Tuesday, September 21, 2010

The most essential "optional" extra on a narrowboat

Last Friday I enjoyed a short boat ride as first mate on nb Humbug, Herbie's next door neighbour. I really like Humbug. She is a 60 foot (stretched) Springer and belongs to Glynn who lives aboard . For those who don't know, Springers are the 2CV of the waterways. Low cost, flimsy, quirky, suprisingly long lived, and with bags of charm. Also like 2CVs they are no longer in production.

Whilst she (Glynn that is) has performed many DIY wonders in making Humbug into a bright, cosy and comfortable home her confidence ends at the point that she gets hold of the tiller and she has yet to do a solo trip. Humbug needed turning round so I accompanied Glynn up to the winding hole and back and talked her through the turning manoeuvre. Before we started though, there was a job to do, which was to clear the prop of weed and plastic bags from her last (aborted) trip. And here was the one thing about this Springer that I really don't like. Really really don't like. It is the weedhatch.

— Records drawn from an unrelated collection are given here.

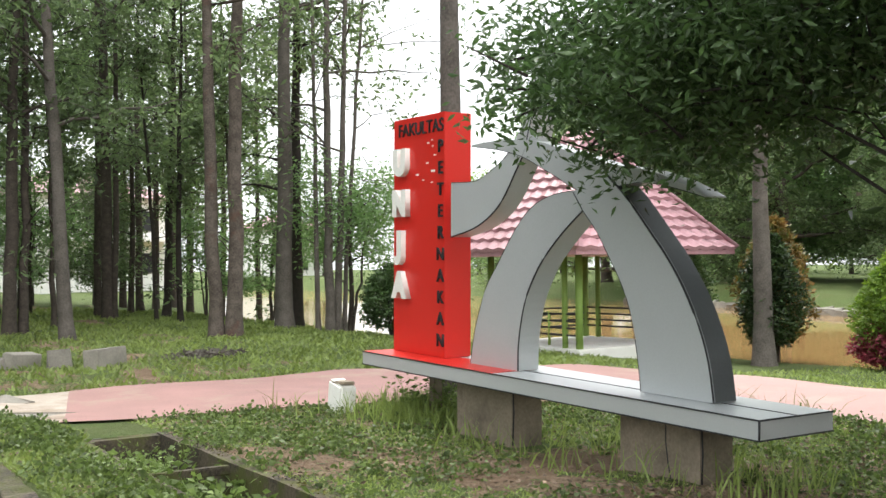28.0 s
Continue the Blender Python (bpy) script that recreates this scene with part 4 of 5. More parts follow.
    n1 = [(28.97, 2.58), (28.9, 2.66), (28.82, 2.76), (28.745, 2.95), (28.71, 3.15), (28.7, 3.4)]
    n2 = [(28.78, 2.58), (28.75, 2.68), (28.71, 2.78), (28.675, 2.94), (28.655, 3.1), (28.65, 3.4)]
    neck = slab_shape("neck", curve_through(n1) + list(reversed(curve_through(n2))), SIGN_FRONT + 0.01, SIGN_BACK + 0.05, M_SILVER, g, "slim silver horn rising from the blade")
    seam(curve_through(n2), SIGN_FRONT + 0.01, neck, 0.006)
    b1 = [(29.61, 2.625), (29.3, 2.635), (29.0, 2.625), (28.8, 2.605), (28.54, 2.56), (28.3, 2.49), (28.08, 2.43), (27.75, 2.33), (27.33, 2.26), (26.97, 2.15), (26.7, 2.03)]
    b2 = [(29.61, 2.61), (29.2, 2.55), (29.02, 2.51), (28.83, 2.46), (28.67, 2.395), (28.32, 2.24), (28.1, 2.14), (27.72, 2.13), (27.37, 2.16), (27.08, 2.12), (26.7, 2.02)]
    blade = slab_shape("blade", curve_through(b1) + list(reversed(curve_through(b2))), SIGN_FRONT + 0.004, SIGN_BACK - 0.006, M_SILVER, g, "long silver blade like a pair of horns")
    seam(curve_through(b2), SIGN_FRONT + 0.004, blade, 0.004)
    return g


faculty_sign()


# ---- pink-roofed shelter ----
def roof_shape(bm, cx, cy, half_x, half_y, z0, z1, top_x, top_y, courses=8, lap=0.03):
    """A hipped roof in stepped courses of tile."""
    for i in range(courses):
        a, b = i / courses, (i + 1) / courses
        def ring(t, dz):
            hx, hy, z = half_x + (top_x - half_x) * t, half_y + (top_y - half_y) * t, z0 + (z1 - z0) * t + dz
            return [bm.verts.new((cx + sx * hx, cy + sy * hy, z)) for sx, sy in ((-1, -1), (1, -1), (1, 1), (-1, 1))]
        r0, r1, r2 = ring(a, -0.005), ring(a, lap), ring(b, 0.0)
        for k in range(4):
            j = (k + 1) % 4
            bm.faces.new((r0[k], r0[j], r1[j], r1[k]))
            bm.faces.new((r1[k], r1[j], r2[j], r2[k]))
    return bm


def tiled_roof(g, half, z0, z1, courses, per, mat, ridge, top=0.15):
    """A square hipped roof laid with courses of waved tiles; each course of a side is one moulded sheet."""
    for side in range(4):
        m = Matrix.Rotation(side * math.pi / 2, 4, "Z")
        for i in range(courses):
            t0, t1 = i / courses, (i + 1) / courses
            v, f = [], []
            h0, h1 = half + (top - half) * t0, half + (top - half) * t1
            n = max(4, int(per * h0 / half)) * 4
            for k in range(n + 1):
                u = k / n * 2 - 1
                wave = 0.02 * math.cos(u * h0 / half * per * math.pi)
                for hh, tt, dz in ((h0, t0, -0.015), (h0 + 0.02, t0, 0.06), (h1, t1, 0.0)):
                    v.append(m @ Vector((-hh, u * hh, z0 + (z1 - z0) * tt + dz + wave)))
            for k in range(n):
                for j in range(2):
                    q = k * 3 + j
                    f.append((q, q + 3, q + 4, q + 1))
            raw("tile_course", v, f, mat, g)
        tube("ridge", [m @ Vector((-half - 0.02, -half - 0.02, z0 + 0.05)), m @ Vector((-top, -top, z1 + 0.05))], 0.05, ridge, g, 8)
    part("fascia", box(-half + 0.02, half - 0.02, -half + 0.02, half - 0.02, z0 - 0.1, z0 - 0.01), ridge, g)


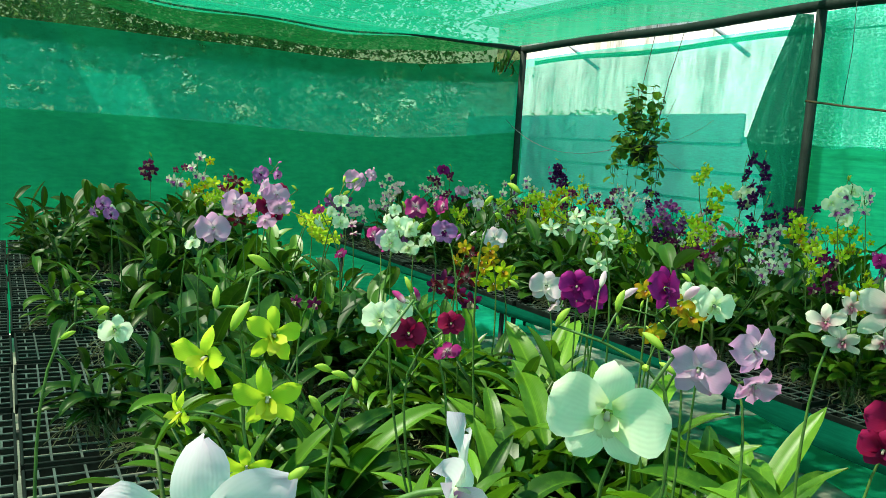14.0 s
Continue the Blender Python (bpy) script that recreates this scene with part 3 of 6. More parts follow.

Humbug has a trad stern with a reasonably large counter, but there is no trap door in it to reach the weedhatch. That has to be done from inside the boat by lying in a "Superman in flight" posture on a board above the engine, then stretching your arms forward as far as you can reach to undo the clamps and lift the heavy hatch assembly out. This would be no mean feat for superman let alone me or Glynn. Then of course you still have to reach in and clear the prop then put the whole thing back together again. It is the main reason why Glynn is reluctant to take Humbug out cruising, and she has my sympathy. Of course she could get someone to cut her a weedhatch access door, and that would be my first job if the boat were mine.

When we were shopping for a boat I saw a few with this problem, and dismissed them right away. A proper easy-to-get-at weedhatch is THE essential optional extra for me.


Simon said...

Curiously (and I've no idea why I knew of their importance) I remember that being something I was aware of when boat shopping, along with wide gunwhales (or at least not narrow ones) and a front deck worth sitting in...

Vallypee said...

Useful insights for potential buyers Neil. I think I am like Glynn when it comes to cruising. DIY is no problem, but getting my barge out of its mooring against currents, wind, tide and tightly packed boats has me all shakin in my shoes, it does.